Antoine Dole a créé la revue En attendant l'or il y a plusieurs années. Nous préparons un numéro, à paraître pour 2010 aux éditions Inculte.
L'idée est de réunir de jeunes auteurs, de tous bords, de tous genres, styles et pays. Nous avons une sélection d'une dizaine de textes, très variés. Nous avons retravaillé une partie des textes avec les auteurs, comme je lavais appris à Montréal. Resserrer, développer, incarner, tout un tas d'infinitifs, pour parvenir à une version à laquelle l'auteur ne peut parvenir seul. Par expérience, je sais qu'un auteur a besoin à un certain stade de son écriture d'un relai, d'un œil neuf pour l'aider à finir. Alors bien sûr, tout le monde ne travaille pas ainsi, mais je n'ai jamais envisagé le travail d'éditeur autrement. Un éditeur qui recevrait un manuscrit, le ferai corriger puis commercialiser, ce serait pour moi plus un imprimeur qu'autre chose.

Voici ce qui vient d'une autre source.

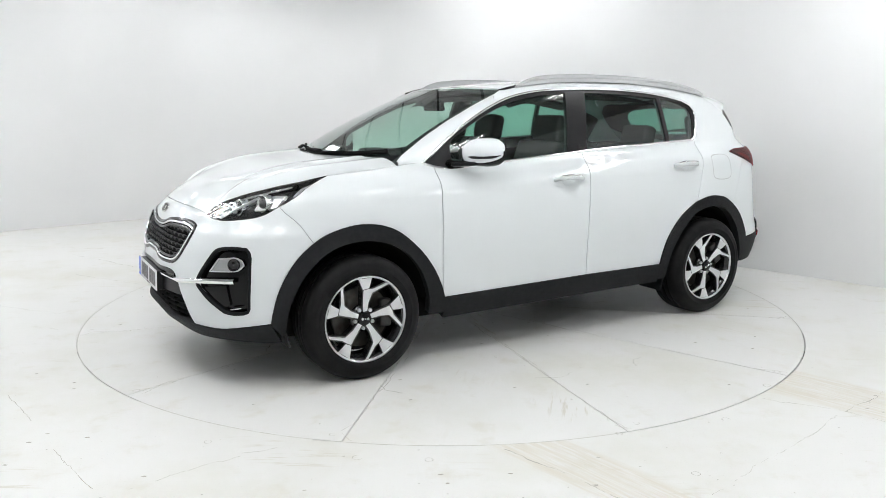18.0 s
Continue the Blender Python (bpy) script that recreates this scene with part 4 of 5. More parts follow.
def headlights():
    o = loop(HL_LOW, HL_TOP)
    for s in (1, -1):
        h = skin("headlight", BODY, shrink(o, 0.004), LAMP_BLACK, CAR, lift=-0.045, depth=0.0, side=s, label="dark headlight with two lenses and a chrome blade")
        strip("surround", [HL_LOW], 0.012, GLOSS_BLACK, h, lift=-0.004, side=s)
        strip("surround", [HL_TOP], 0.006, GLOSS_BLACK, h, lift=-0.004, side=s)
        f = lambda *p: [("f", y, z) for y, z in p]
        skin("reflector", BODY, loop(f((0.778, 0.955), (0.768, 0.995), (0.757, 1.020)), f((0.757, 1.020), (0.70, 1.018)), f((0.70, 1.018), (0.672, 0.985)), f((0.672, 0.985), (0.69, 0.94)), f((0.69, 0.94), (0.74, 0.942), (0.778, 0.955))), LAMP_MIRROR, h, lift=-0.030, depth=0.014, side=s, label="bright reflector bowl")
        skin("reflector", BODY, loop(f((0.645, 0.985), (0.56, 0.978)), f((0.56, 0.978), (0.548, 0.945)), f((0.548, 0.945), (0.575, 0.925)), f((0.575, 0.925), (0.645, 0.985))), LAMP_MIRROR, h, lift=-0.030, depth=0.014, side=s)
        skin("reflector", BODY, loop([(1.53, 1.072), (1.62, 1.045)], [(1.62, 1.045), (1.675, 1.005)], [(1.675, 1.005), (1.60, 1.036), (1.53, 1.072)]), LAMP_MIRROR, h, lift=-0.022, depth=0.014, side=s)
        skin("indicator", BODY, loop(f((0.535, 0.958), (0.478, 0.934)), f((0.478, 0.934), (0.474, 0.902)), f((0.474, 0.902), (0.54, 0.893)), f((0.54, 0.893), (0.535, 0.958))), LAMP_MIRROR, h, lift=-0.028, depth=0.01, side=s, label="silvered indicator reflector")
        for k in range(4):
            strip("indicator_rib", [f((0.483 + 0.015 * k, 0.905 - 0.002 * k), (0.486 + 0.014 * k, 0.934 + 0.004 * k))], 0.006, AMBER if k in (0, 2) else CHROME_SOFT, h, lift=-0.020, depth=0.006, side=s)
        strip("upper_edge", [f((0.735, 1.045), (0.66, 1.012), (0.58, 0.978), (0.50, 0.938))], 0.006, CHROME_SOFT, h, lift=-0.012, depth=0.006, side=s)
        for p, r in ((("f", 0.705, 0.973), 0.044), (("f", 0.596, 0.950), 0.039)):
            fwd = Vector((0.96, 0.24 * s, 0.12)).normalized()
            side_v = Vector((0, 0, 1)).cross(fwd).normalized()
            mm = Matrix((side_v, fwd, side_v.cross(fwd))).transposed().to_4x4()
            mm.translation = place(p, -0.030, s).translation
            v, fc = lathe([(r * 1.10, -0.03), (r * 1.10, 0.008), (r * 1.06, 0.012), (r * 0.94, 0.010), (r * 0.84, -0.002)], 32)
            g = obj("lens_ring", v, fc, CHROME, h)
            g.matrix_basis = mm
            v, fc = lathe([(r * 0.88, -0.012), (r * 0.80, -0.002), (r * 0.62, 0.010), (r * 0.35, 0.017), (0.001, 0.020)], 32)
            g = obj("projector_lens", v, fc, DARK_LENS, h)
            g.matrix_basis = mm
        strip("light_blade", [f((0.672, 0.990), (0.63, 0.945), (0.572, 0.886))], 0.017, WHITE_PLASTIC, h, lift=-0.006, depth=0.008, side=s, taper=True, label="white light blade between the lenses")
        skin("cover", BODY, shrink(o, 0.002), LENS, h, lift=0.0, depth=0.0, side=s)


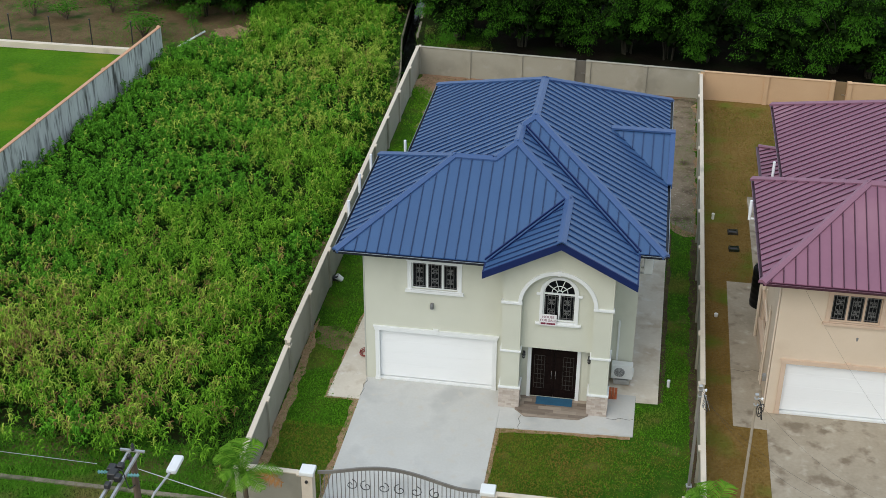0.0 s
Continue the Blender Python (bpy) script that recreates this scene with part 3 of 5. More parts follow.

La solitude inhérente au fait d'écrire a - je crois - parfois besoin d'être brisée par quelqu'un qui emmène l'auteur là où il ne peut aller seul. C'est un travail long et fastidieux, mais souvent les auteurs en sont ravis et reconnaissants.

MC'S
E. D.
Je connais Edgar par le biais de notre maison d'édition commune, où nos deux romans ont paru à quelques mois d'intervalle. J'avais beaucoup aimé son Coffee, et nous nous sommes rencontrés chez notre éditeur.
Il m'a ensuite présenté Gaël. Nous publions des textes de chacun d'eux dans notre revue.
En musique, c'est comme en littérature, je suis très "domaine public", j'écoute peu de musique actuelle et en littérature, je ne lis que des auteurs morts, certaine de leur qualité puisque la postérité et le posthume sont les meilleurs éditeurs : seuls les bons passent, les mauvais textent s'oublient...
Je suis sensible aux textes d'Edgar et Gaël, que je trouve écrits - j'insiste car c'est quelque chose que l'on voit peu - je crois - chez les rappeurs ou les slameurs...
Je trouve leurs textes justes, au couteau, et j'aime beaucoup la finesse du propos.
Ce que j'aime aussi c'est que tous les deux se ressemblent autant qu'ils sont différents.


Nous remercions Elsa Delachair de s'être prêtée au jeu de l'interview et nous lui souhaitons beaucoup de livres à éditer ainsi que l'écriture d'un deuxième roman pour "effacer le souvenir de jeunesse" de Boris Vian et moi.